--- Start of Raw records ---

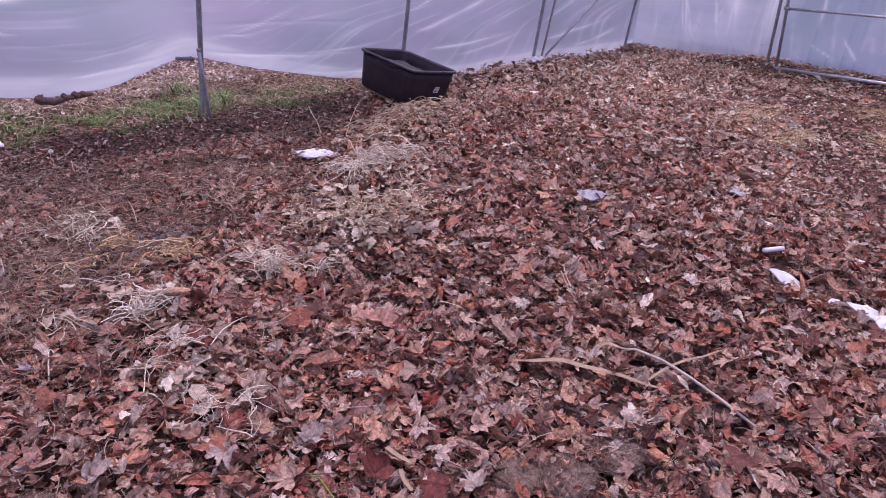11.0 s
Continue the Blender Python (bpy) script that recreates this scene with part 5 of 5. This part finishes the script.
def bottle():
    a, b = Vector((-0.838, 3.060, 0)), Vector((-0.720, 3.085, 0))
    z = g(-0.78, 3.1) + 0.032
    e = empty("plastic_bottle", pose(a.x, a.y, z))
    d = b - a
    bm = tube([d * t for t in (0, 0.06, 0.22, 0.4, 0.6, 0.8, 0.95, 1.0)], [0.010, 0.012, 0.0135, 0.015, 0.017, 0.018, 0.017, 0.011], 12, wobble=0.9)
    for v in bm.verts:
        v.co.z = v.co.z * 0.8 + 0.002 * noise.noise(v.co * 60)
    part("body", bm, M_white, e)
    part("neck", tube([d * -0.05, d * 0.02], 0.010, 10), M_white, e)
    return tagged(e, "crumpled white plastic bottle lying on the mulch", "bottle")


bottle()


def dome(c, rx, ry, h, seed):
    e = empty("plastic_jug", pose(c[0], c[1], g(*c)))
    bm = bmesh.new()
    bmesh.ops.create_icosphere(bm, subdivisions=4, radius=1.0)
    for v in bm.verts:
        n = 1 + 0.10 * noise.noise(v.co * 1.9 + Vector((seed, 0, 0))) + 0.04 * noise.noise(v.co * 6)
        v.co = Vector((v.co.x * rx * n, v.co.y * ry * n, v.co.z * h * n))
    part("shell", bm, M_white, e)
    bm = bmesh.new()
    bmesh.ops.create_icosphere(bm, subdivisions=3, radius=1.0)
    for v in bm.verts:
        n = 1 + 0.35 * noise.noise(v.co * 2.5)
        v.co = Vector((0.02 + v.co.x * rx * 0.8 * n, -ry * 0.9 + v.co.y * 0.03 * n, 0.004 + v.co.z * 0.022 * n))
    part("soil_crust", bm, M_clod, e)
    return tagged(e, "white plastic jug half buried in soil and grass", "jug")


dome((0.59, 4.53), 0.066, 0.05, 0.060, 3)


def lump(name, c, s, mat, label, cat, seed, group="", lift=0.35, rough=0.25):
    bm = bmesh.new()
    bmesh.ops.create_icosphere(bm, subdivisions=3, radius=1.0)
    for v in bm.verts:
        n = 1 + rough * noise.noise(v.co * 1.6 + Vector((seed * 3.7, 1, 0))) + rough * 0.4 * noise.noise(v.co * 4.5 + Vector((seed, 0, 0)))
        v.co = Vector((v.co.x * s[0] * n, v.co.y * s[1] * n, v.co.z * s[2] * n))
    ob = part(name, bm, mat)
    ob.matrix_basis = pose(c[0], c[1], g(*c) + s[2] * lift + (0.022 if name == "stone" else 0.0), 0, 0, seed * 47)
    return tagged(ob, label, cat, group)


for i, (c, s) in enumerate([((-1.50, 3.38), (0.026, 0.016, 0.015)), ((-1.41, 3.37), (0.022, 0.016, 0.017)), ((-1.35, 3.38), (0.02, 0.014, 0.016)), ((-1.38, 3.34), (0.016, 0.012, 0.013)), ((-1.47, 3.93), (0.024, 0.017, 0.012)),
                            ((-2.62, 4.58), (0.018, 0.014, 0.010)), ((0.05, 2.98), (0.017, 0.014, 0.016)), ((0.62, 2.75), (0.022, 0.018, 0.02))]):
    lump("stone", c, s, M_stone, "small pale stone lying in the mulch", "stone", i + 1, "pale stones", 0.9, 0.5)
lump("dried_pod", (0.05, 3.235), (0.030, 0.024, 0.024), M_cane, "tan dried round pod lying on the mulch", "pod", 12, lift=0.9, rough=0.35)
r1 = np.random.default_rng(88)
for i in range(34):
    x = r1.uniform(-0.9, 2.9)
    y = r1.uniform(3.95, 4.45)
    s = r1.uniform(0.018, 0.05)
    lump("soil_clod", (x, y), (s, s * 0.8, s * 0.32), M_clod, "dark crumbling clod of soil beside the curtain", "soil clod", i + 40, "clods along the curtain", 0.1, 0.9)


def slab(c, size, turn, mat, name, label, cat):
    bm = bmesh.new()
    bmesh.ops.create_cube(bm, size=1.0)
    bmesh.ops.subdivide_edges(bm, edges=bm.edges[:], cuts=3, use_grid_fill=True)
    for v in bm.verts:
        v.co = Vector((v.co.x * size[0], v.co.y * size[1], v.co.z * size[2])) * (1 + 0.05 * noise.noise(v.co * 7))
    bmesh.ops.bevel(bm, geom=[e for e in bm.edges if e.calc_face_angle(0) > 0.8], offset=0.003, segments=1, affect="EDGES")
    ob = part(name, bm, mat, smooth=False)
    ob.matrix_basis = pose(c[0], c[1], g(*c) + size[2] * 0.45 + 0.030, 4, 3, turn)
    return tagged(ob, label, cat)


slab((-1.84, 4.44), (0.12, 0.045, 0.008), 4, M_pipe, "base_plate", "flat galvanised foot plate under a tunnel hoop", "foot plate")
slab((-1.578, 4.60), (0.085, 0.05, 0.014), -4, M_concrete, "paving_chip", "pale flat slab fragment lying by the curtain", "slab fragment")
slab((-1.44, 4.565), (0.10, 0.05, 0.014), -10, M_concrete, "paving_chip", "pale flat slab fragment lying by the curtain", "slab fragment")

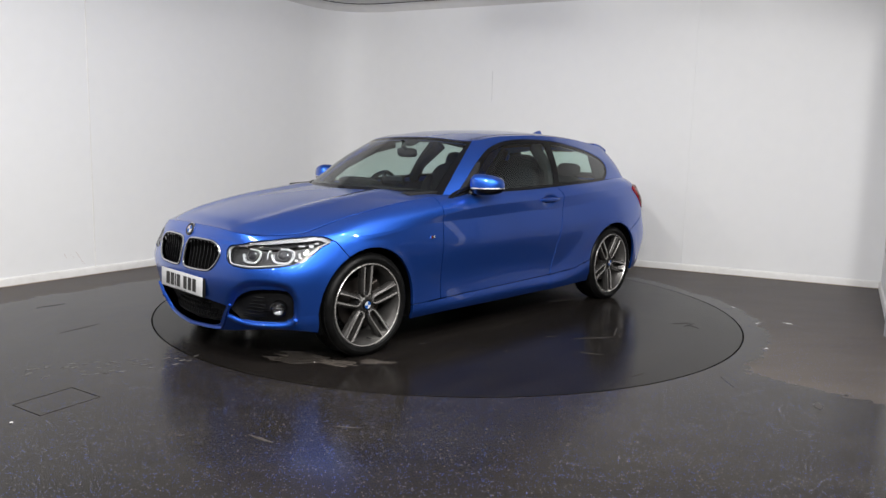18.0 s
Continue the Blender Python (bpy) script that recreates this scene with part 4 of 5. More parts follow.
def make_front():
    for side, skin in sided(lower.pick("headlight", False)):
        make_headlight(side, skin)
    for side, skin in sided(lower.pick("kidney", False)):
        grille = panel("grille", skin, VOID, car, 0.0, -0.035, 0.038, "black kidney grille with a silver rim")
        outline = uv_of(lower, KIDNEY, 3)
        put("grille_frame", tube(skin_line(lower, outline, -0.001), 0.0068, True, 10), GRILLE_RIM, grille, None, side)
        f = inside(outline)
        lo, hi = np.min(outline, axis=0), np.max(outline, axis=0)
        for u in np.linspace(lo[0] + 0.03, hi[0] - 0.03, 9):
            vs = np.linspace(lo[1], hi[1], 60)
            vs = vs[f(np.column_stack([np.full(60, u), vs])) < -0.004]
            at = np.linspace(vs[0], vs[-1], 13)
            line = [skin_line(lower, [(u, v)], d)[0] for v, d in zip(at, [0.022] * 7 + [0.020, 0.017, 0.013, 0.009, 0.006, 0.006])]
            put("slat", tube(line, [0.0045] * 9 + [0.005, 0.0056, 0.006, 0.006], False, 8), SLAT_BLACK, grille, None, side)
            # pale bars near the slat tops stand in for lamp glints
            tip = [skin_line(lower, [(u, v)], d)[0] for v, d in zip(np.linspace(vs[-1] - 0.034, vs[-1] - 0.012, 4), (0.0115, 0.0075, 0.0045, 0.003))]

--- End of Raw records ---

(Your objective):
Copy every line from the entries that contains the word "Blender".

(Written response):
Continue the Blender Python (bpy) script that recreates this scene with part 5 of 5. This part finishes the script.
Continue the Blender Python (bpy) script that recreates this scene with part 4 of 5. More parts follow.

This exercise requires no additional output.